▶ _What you have to do_: Work out how many lines of the material below mention the word "follow"; reply with the number only.

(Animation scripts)
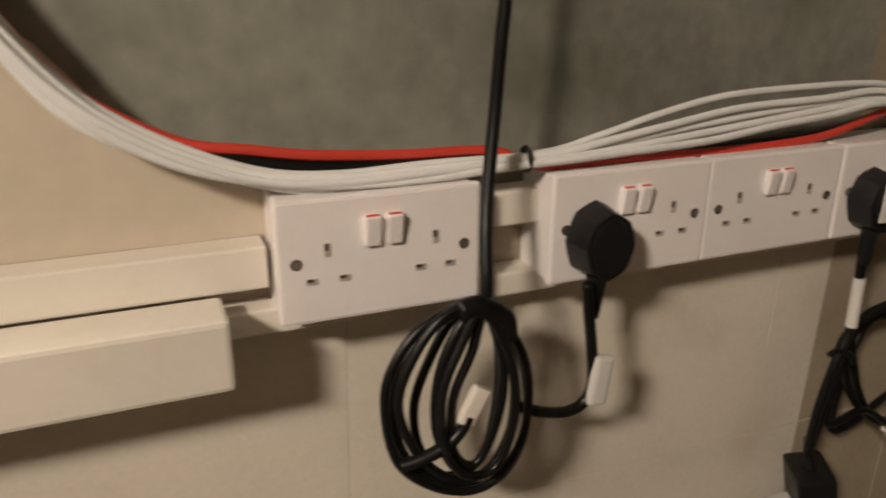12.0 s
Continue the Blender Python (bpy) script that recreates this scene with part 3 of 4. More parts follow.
for p in (
    [(-0.189, 1.452, 0.707), (-0.116, 1.452, 0.709), (-0.043, 1.452, 0.715), (0.019, 1.452, 0.735), (0.079, 1.452, 0.755), (0.103, 1.452, 0.767)],
    [(-0.190, 1.447, 0.707), (-0.116, 1.447, 0.705), (-0.037, 1.447, 0.711), (0.028, 1.447, 0.733), (0.081, 1.447, 0.753), (0.106, 1.447, 0.763)],
    [(0.060, 1.446, 0.747), (0.063, 1.446, 0.761), (0.058, 1.446, 0.794), (0.074, 1.446, 0.830), (0.107, 1.446, 0.849), (0.141, 1.446, 0.858), (0.159, 1.446, 0.857)],
    [(0.102, 1.442, 0.771), (0.110, 1.442, 0.763), (0.103, 1.442, 0.754), (0.086, 1.442, 0.762), (0.077, 1.442, 0.799), (0.089, 1.442, 0.832), (0.121, 1.442, 0.853), (0.150, 1.442, 0.858), (0.173, 1.442, 0.849)],
    [(0.140, 1.444, 0.859), (0.180, 1.444, 0.847), (0.211, 1.444, 0.821), (0.236, 1.444, 0.779), (0.247, 1.444, 0.742), (0.250, 1.444, 0.686), (0.236, 1.444, 0.645), (0.209, 1.444, 0.608), (0.169, 1.444, 0.585), (0.101, 1.444, 0.571), (0.015, 1.444, 0.568)],
    [(0.141, 1.440, 0.856), (0.176, 1.440, 0.840), (0.206, 1.440, 0.812), (0.229, 1.440, 0.771), (0.240, 1.440, 0.731), (0.239, 1.440, 0.680), (0.224, 1.440, 0.640), (0.195, 1.440, 0.609), (0.159, 1.440, 0.593), (0.098, 1.440, 0.580)],
):
    cable("lead", p, 0.0025, WCABLE, whites)
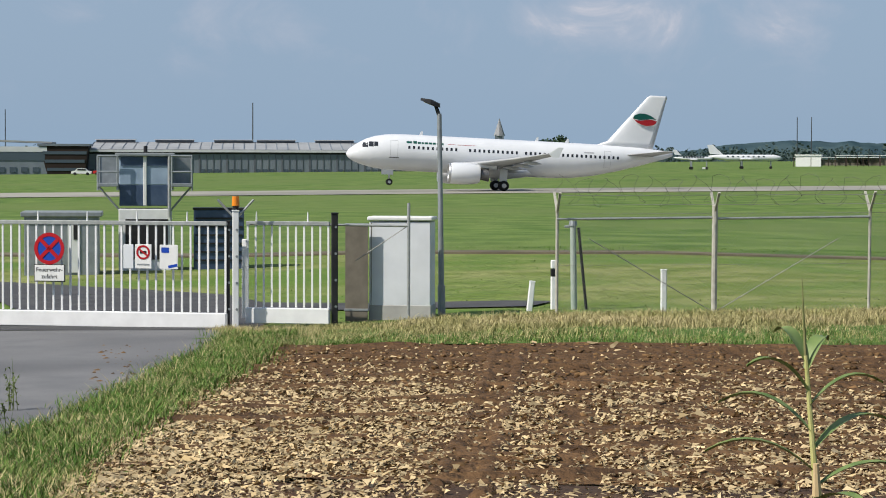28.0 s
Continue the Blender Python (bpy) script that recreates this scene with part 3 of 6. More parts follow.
def verge_grass():
    rng = np.random.default_rng(31)
    sets = [blade_tuft(rng, 15, 0.115, 0.13, 0.0042, 1.0) for _ in range(6)]
    v, f = [s[0] for s in sets], [s[1] for s in sets]
    green, dry = [], []
    for _ in range(17000):
        x = 1.1 + 178 * rng.random() ** 1.6
        a, b = float(verge_edge(x)), float(fence_y(x)) + 0.3
        y = a + (min(max(b, a + 2.0), a + 7.5) - a) * rng.random() ** 1.2
        up = (y - a) / max(1.0, min(b - a, 7.5))
        parched = smooth(np.array((38 - x) / 22.0)) * (0.30 + 1.1 * up) + 0.03
        s = rng.uniform(0.5, 1.25) * (1 + x * 0.004) * (0.8 + 0.5 * max(0.0, noise.noise(Vector((x * 0.5, y * 0.5, 2)))))
        m = (int(rng.integers(0, 6)), placing(x, y, hz(x, y) + 0.01, rng.uniform(0, 6.3), 0, 0, s))
        (dry if rng.random() < parched else green).append(m)
    for _ in range(6500):
        x = rng.uniform(4.5, 30)
        y = float(fence_y(x)) + 0.3 - 3.4 * rng.random() ** 1.1
        dry.append((int(rng.integers(0, 6)), placing(x, y, hz(x, y) + 0.01, rng.uniform(0, 6.3), 0, 0, rng.uniform(0.7, 1.6))))
    tagged(scatter("verge_grass", v, f, green, M_BLADE, None, False), "long green grass along the fence", "grass", kind="stuff")
    tagged(scatter("dry_verge_grass", v, f, dry, M_DRYBLADE, None, False), "parched yellow grass along the fence", "grass", kind="stuff")
    # rough grass between the driveway and the field
    mix, pale = [], []
    for _ in range(7000):
        y = 17 + 27 * rng.random()
        x = rng.uniform(lane_end(y), field_end(y)) + rng.normal(0, 0.08)
        m = (int(rng.integers(0, 6)), placing(x, y, hz(x, y), rng.uniform(0, 6.3), 0, 0, rng.uniform(0.5, 1.7)))
        (pale if rng.random() < (0.5 if y < 23 else 0.28) else mix).append(m)
    tagged(scatter("driveway_grass", v, f, mix, M_BLADE, None, False), "rough green grass beside the driveway", "grass", kind="stuff")
    tagged(scatter("driveway_dry_grass", v, f, pale, M_DRYBLADE, None, False), "straw-yellow grass beside the driveway", "grass", kind="stuff")
    # tall dark scrub behind the fence
    scr = [blade_tuft(rng, 5, 0.85, 0.45, 0.011, 0.6, 12) for _ in range(6)]
    v, f = [s[0] for s in scr], [s[1] for s in scr]
    out = []
    for _ in range(3400):
        t = rng.random() ** 1.25
        x = 118 + 212 * t
        a = float(fence_y(x)) + 2.5 + 6 * max(0.0, (136 - x) / 18)
        y = a + 34 * rng.random()
        thick = noise.noise(Vector((x * 0.06, y * 0.14, 0)))
        if thick < -0.3 or (x < 178 and y > 57.5 + (x - 110) * 0.45 - 8):
            continue
        tall = (0.75 + 0.5 * max(0.0, thick)) * rng.uniform(0.7, 1.3) * (1 + 0.3 * t)
        out.append((int(rng.integers(0, 6)), placing(x, y, hz(x, y), rng.uniform(0, 6.3), 0, 0, tall)))
    tagged(scatter("scrub", v, f, out, M_SCRUB, None, False), "dense dark green weeds and scrub behind the fence", "scrub", kind="stuff")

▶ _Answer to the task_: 2